▶ **INFORMATION PROVIDED**
----------------

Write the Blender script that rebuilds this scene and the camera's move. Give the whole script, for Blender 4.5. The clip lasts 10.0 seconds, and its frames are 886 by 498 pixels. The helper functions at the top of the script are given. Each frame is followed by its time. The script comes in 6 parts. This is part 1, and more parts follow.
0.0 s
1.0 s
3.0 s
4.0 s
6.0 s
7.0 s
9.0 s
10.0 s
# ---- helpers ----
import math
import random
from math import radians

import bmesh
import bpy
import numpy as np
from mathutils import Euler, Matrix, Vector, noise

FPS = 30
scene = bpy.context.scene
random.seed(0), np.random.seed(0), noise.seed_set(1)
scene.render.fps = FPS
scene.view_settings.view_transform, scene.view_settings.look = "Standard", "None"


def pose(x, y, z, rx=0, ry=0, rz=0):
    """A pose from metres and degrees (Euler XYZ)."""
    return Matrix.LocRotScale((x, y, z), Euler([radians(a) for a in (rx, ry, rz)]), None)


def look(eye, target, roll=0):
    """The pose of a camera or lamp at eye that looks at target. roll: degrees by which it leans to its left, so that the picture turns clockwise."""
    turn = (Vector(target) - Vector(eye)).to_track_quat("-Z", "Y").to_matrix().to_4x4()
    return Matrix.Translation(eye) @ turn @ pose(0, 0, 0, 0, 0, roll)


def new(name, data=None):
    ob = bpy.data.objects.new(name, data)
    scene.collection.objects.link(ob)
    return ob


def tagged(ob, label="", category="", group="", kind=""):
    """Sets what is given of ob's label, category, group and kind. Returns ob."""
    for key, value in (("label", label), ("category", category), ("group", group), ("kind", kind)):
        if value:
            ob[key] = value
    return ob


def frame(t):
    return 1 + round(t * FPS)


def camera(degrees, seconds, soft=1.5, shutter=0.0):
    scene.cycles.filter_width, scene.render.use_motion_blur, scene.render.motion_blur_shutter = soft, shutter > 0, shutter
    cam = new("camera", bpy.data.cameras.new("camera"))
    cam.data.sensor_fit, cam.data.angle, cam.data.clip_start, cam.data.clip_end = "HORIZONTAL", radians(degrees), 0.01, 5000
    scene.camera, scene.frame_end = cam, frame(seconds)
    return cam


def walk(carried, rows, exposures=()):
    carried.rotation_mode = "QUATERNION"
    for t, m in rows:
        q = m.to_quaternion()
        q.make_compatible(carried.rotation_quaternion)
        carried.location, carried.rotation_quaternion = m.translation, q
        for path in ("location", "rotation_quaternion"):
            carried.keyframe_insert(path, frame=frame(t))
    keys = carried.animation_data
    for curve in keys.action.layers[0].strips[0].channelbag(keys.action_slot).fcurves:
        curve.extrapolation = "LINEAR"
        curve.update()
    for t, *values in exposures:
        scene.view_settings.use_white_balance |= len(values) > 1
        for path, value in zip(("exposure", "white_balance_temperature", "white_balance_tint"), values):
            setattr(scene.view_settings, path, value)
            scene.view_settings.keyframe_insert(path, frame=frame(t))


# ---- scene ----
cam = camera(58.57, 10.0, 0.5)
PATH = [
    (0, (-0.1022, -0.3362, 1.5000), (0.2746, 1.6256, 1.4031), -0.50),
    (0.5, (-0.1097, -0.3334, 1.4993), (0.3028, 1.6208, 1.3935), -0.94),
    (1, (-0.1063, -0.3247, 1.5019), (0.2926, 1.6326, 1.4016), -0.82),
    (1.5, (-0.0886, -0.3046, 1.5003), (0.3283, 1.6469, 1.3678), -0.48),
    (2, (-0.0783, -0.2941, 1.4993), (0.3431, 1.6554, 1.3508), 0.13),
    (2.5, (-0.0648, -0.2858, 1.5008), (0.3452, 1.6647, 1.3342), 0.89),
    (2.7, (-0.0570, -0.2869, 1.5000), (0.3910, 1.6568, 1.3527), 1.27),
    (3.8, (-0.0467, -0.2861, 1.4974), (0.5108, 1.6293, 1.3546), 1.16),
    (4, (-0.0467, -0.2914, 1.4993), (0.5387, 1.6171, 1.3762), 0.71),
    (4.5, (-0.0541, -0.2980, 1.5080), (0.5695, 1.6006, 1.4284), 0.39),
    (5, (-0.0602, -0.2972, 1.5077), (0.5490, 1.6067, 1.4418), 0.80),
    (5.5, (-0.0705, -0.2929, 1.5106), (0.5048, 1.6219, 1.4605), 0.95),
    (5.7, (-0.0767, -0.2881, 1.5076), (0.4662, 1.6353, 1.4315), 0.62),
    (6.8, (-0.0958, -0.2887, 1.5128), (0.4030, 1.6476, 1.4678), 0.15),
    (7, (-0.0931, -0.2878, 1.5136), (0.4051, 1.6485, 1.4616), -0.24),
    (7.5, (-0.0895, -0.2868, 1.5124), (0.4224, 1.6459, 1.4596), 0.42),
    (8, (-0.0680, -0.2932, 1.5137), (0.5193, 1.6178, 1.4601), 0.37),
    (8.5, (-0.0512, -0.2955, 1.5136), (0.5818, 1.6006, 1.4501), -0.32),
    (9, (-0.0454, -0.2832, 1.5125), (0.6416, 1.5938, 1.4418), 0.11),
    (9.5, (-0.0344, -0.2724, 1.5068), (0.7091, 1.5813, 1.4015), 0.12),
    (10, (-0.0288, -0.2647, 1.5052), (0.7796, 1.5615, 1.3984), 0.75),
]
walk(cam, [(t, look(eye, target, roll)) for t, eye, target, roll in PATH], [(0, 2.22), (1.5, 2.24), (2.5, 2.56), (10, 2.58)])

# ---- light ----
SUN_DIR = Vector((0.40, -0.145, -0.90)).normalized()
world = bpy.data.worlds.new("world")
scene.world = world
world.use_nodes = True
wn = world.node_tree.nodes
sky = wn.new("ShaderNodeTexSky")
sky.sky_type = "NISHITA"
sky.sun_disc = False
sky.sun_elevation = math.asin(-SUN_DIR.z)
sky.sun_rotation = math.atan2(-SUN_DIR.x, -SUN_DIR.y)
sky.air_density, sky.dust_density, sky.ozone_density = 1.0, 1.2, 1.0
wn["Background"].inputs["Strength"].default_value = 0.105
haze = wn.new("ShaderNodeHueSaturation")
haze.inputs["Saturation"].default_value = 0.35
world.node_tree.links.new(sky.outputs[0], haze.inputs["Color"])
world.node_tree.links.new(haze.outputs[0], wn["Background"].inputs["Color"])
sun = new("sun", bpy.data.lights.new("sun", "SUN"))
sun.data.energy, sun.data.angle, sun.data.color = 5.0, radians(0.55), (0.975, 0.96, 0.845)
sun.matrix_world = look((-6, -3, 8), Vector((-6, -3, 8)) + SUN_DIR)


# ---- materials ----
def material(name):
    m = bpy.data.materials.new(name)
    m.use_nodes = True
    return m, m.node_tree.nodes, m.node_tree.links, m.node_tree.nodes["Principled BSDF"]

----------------

▶ **SHORT TASK**
Which lines include the word "Vector"? List them all.

▶ **EXERCISE RESULT**
from mathutils import Euler, Matrix, Vector, noise
    turn = (Vector(target) - Vector(eye)).to_track_quat("-Z", "Y").to_matrix().to_4x4()
SUN_DIR = Vector((0.40, -0.145, -0.90)).normalized()
sun.matrix_world = look((-6, -3, 8), Vector((-6, -3, 8)) + SUN_DIR)